Having grown up in South Korea in a missionary family, Ben Torrey says, he moved his family back to Korea from Connecticut in 2005 after he heard God speak to him during prayer. The message, as he recalls it: North Korea would be opening to the world soon, but the South Korean church wasn’t ready.
Ben Torrey now feels called to do his part in what he believes is God’s grand plan. Reunification could facilitate “a new era of missions,” he says, “carrying the gospel along with renewed Chinese and Japanese churches through Muslim lands back to Jerusalem.”
International hopes for a less tense, more stable and possibly reunified Korean Peninsula rose recently when North Korean leader Kim Jong Un shattered expectations by visiting South Korea for historic denuclearization talks in April. Though South Koreans remain skeptical, the Torreys hope an act of God will open their hearts to reunification prospects.
A grandson of American evangelist Reuben Archer Torrey, Ben Torrey has deep ties to ministry efforts on the Korean Peninsula. In 1965, his father, Reuben Archer Torrey III, founded Jesus Abbey, a nondenominational Christian community where about 30 people live in the isolated Taebeck Mountains and host retreats. Ben Torrey is a bishop in the Syro-Chaldean Church of North America, which describes itself as Evangelical Apostolic, and he works closely with South Korea’s charismatic communities.
Today, Ben and Elizabeth Torrey run a school, River of Life, for children in the Christian community and surrounding area. Parents appreciate how children are given an alternative to South Korea’s hypercompetitive education system, according to Ben Torrey.
“We focus on teaching kids not to memorize, but to think,” he says.
Those with a Christian faith also learn to pray. With their students, the Torreys use a makeshift shrine to pray to Ju-yo, the Lord, for reconciliation and reunification. Learning to think in new ways will be necessary, some say, if young people are going to embrace reunification. That’s because old ways of convincing people don’t work anymore.

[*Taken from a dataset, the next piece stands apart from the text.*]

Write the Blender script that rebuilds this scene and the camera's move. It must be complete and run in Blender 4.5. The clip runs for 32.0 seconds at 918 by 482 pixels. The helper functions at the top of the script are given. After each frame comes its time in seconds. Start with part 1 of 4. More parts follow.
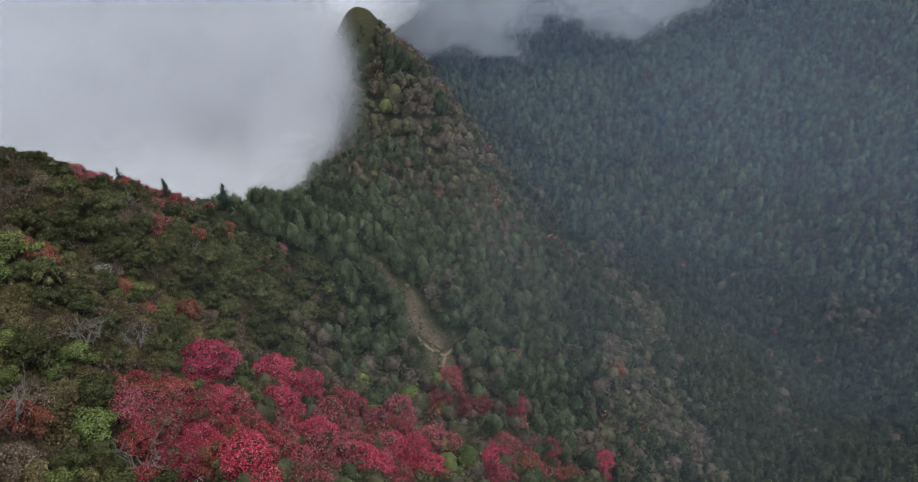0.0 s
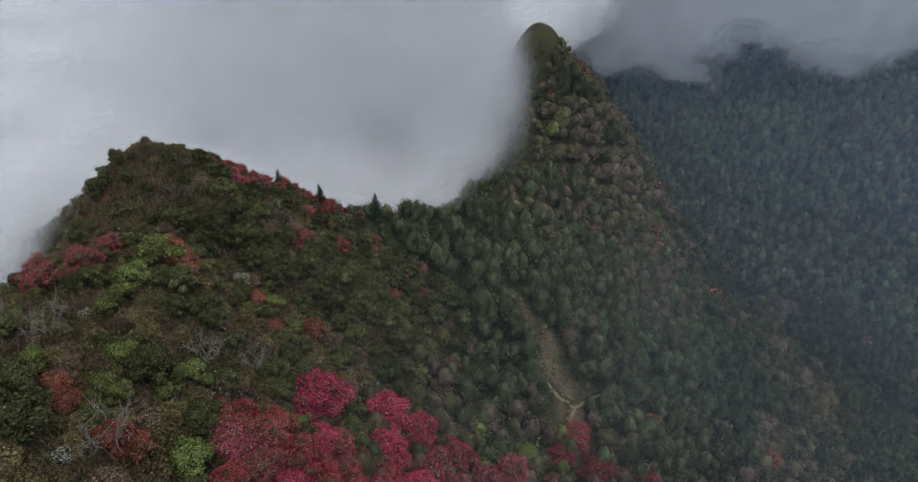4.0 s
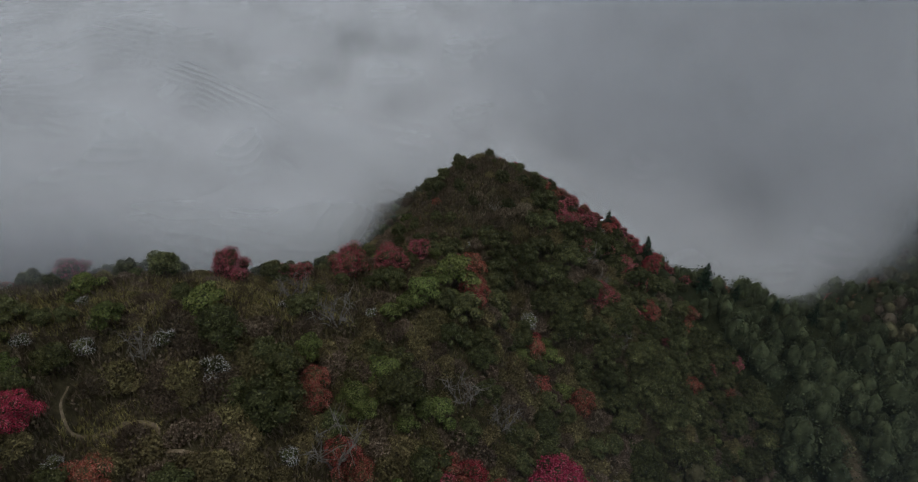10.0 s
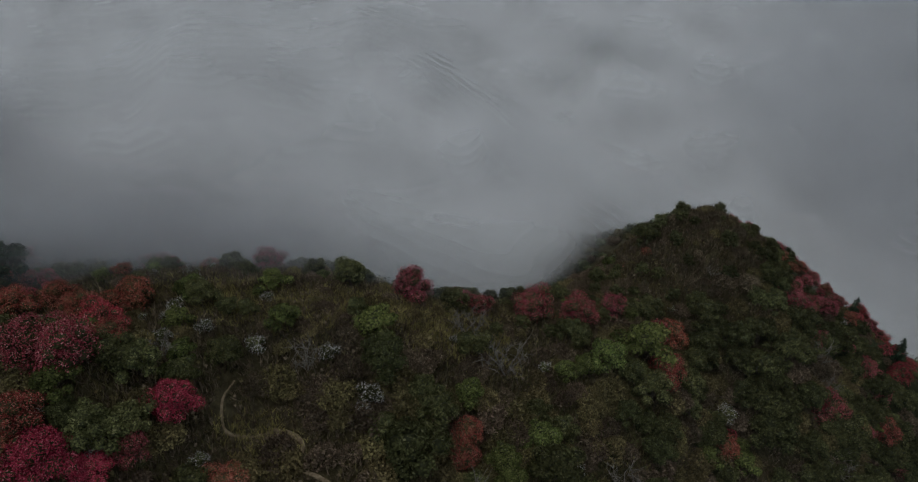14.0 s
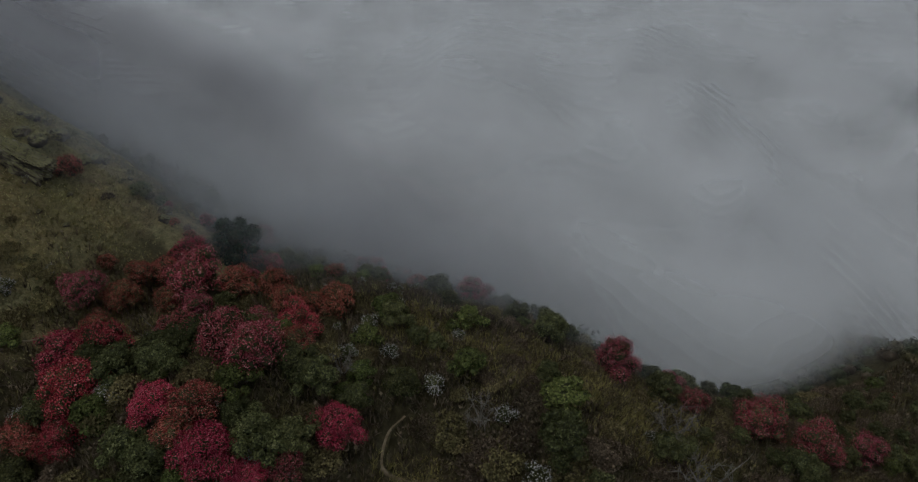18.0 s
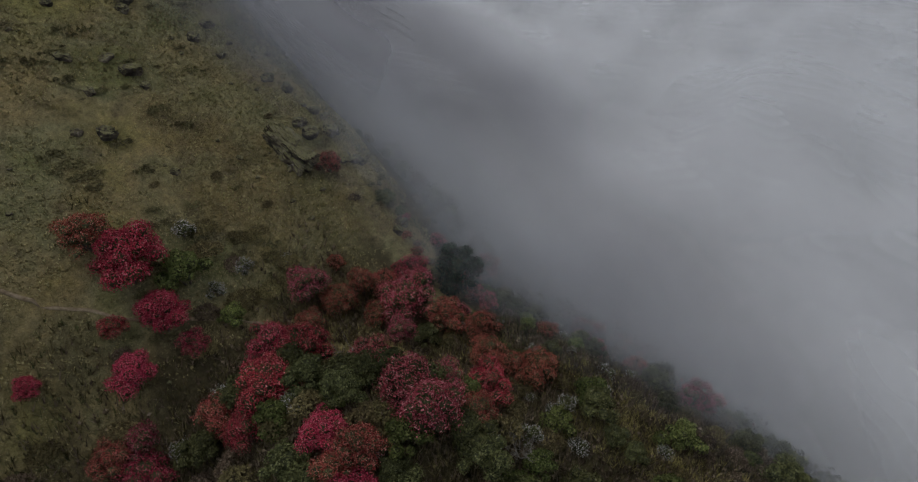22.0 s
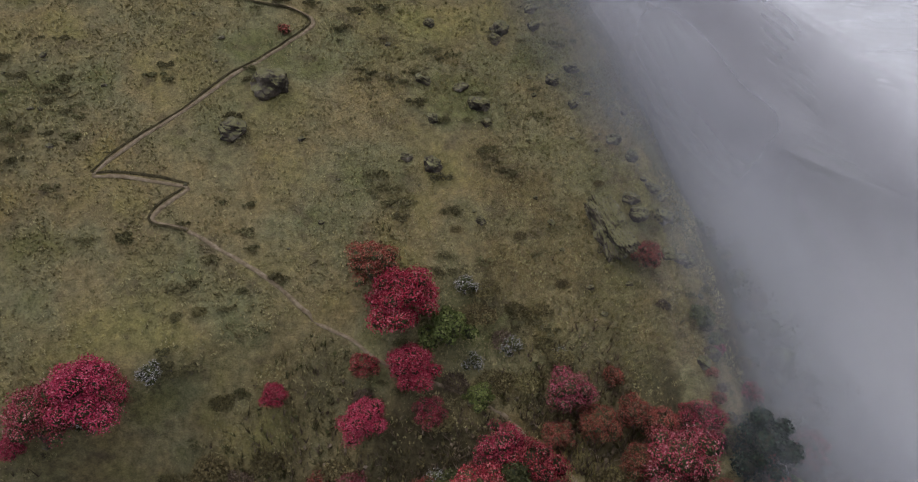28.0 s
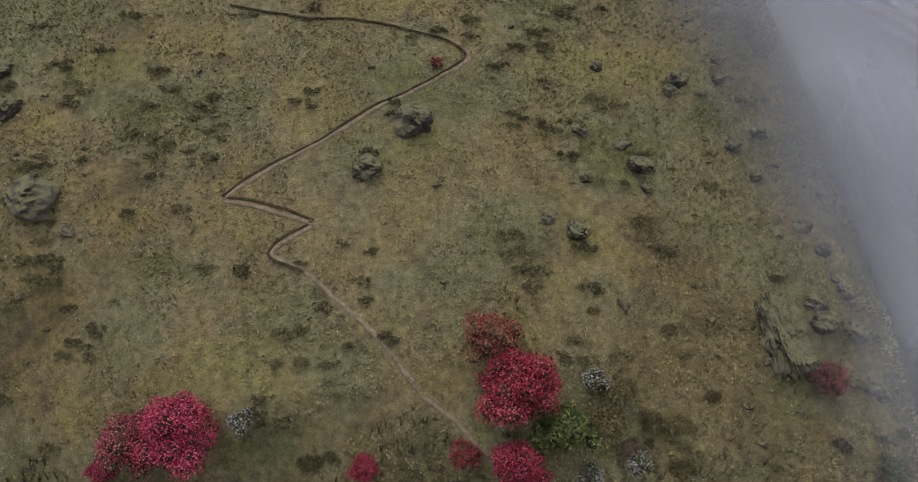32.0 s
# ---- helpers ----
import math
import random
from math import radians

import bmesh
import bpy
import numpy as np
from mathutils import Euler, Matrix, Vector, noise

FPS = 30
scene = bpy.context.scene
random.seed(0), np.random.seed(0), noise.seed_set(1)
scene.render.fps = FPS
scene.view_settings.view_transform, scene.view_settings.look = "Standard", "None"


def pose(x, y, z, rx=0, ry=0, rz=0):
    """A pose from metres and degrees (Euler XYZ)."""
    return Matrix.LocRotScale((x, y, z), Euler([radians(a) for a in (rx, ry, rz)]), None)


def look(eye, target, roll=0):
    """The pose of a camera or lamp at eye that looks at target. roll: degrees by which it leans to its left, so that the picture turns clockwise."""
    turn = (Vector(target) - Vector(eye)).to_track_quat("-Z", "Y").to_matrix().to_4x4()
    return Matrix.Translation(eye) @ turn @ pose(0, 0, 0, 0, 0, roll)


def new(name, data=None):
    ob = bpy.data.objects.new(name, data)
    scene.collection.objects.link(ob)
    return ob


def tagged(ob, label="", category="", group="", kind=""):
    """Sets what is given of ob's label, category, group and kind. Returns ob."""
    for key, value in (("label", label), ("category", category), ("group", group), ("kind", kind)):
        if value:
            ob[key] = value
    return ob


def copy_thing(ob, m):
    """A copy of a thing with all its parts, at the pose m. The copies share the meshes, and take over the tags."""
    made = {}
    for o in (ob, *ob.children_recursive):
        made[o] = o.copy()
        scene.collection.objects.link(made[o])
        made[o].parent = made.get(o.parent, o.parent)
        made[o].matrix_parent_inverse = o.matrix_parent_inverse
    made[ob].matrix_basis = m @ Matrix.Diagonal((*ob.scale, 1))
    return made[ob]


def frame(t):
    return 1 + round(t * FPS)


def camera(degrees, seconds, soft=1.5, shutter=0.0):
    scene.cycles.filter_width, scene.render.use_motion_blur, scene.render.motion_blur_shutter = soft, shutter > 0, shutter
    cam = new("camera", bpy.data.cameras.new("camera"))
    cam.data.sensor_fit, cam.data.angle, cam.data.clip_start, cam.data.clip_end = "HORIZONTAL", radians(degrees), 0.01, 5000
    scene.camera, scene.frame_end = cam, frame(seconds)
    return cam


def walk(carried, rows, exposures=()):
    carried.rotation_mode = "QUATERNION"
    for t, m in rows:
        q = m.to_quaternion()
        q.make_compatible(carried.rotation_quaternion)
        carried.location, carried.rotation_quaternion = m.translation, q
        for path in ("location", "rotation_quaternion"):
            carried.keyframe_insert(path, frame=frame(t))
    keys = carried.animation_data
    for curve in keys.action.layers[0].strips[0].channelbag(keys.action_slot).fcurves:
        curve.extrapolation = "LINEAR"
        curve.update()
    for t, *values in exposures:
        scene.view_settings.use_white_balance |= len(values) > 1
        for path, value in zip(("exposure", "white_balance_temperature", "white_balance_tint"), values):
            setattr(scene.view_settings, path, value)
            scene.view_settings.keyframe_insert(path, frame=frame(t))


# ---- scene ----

“The South and North Korean governments used to persuade the population that we have to reunify because we are one nation,” Lee says. But nationalism as a motivator for reunification doesn’t seem to work with younger South Koreans. “We need a new way to persuade people, to make them understand why a divided Korea is abnormal.”
Ben Torrey tries to follow those instructions to reverse this trend, one student at a time. To him, it’s about moving the issue from a textbook chapter to a personal experience. As often as he can, he arranges visits between his students and North Korean defectors living and studying in the South. It seems to work, at least sometimes.

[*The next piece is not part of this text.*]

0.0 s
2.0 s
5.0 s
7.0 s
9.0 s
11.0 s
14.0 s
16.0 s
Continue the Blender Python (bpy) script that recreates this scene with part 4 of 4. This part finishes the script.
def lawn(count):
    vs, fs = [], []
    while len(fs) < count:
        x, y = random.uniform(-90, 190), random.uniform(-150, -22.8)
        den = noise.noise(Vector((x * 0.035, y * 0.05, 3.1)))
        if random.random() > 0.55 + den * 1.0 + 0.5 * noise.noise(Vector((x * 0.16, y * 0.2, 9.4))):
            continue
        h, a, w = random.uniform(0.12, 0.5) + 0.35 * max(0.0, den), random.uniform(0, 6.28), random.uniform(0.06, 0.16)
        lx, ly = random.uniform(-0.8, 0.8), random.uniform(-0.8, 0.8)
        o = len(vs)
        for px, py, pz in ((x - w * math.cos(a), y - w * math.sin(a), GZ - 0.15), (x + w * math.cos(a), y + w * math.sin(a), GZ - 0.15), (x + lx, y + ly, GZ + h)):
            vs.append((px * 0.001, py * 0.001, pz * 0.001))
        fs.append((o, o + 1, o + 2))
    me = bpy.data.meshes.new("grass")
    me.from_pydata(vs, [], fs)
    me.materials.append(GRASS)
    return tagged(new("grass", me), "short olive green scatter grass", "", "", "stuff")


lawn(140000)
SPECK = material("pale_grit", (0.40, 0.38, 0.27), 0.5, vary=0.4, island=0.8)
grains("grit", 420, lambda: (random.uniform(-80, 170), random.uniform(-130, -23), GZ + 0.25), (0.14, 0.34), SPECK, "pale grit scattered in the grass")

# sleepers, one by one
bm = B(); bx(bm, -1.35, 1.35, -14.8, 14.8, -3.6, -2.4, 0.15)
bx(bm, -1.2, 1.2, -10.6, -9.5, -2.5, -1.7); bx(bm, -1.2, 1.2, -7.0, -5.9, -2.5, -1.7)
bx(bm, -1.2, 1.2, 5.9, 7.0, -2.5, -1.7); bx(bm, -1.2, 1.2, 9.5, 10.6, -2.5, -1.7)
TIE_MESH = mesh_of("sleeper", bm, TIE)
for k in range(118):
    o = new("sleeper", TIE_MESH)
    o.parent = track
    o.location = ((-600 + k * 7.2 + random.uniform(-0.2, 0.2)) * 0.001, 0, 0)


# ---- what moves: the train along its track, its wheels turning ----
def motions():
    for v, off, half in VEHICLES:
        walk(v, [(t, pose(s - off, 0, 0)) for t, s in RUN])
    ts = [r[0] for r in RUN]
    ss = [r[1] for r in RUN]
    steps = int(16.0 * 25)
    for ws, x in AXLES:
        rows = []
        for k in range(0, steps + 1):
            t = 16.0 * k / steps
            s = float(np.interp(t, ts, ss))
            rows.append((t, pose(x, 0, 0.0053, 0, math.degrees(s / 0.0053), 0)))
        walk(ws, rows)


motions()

“I went to a public elementary and middle school. In that school, at least once a year, we talked about reunification, but it was just something in the textbook, nothing that comes alive,” says Jin-soo (his first name), one of the students at River of Life School. He spoke through a translator. “But when I had a chance to meet other North Korean students personally, I began thinking from their perspective. They are the same as I am.”
Jin-soo, who lives with his parents at Jesus Abbey, says it took him about a year to reverse his attitudes on reunification. Not all of his peers agree that reunification would be wise.
“When I meet someone who expresses a negative view about reunification, this negative opinion is so much stronger,” says Min-ha (his first name), a school student who used to live with his parents at Jesus Abbey before the family moved to a house in Taebaek. “I don’t really have any strong arguments to counter that. I find myself speechless.”
In many ways, Ben Torrey is going against the odds – an increasingly detached South Korean public and a tension-heavy relationship between the two countries he hopes to see reunified. On top of that, he says the deeply divided South Korean church, large parts of which still take a firmly anti-communist and anti-North Korean stance, needs to unify before North Korea can be opened at all.
How does he plan to overcome all those divisions?
“I don’t,” he says with a laugh. “God has to do it. It has to be a miracle.”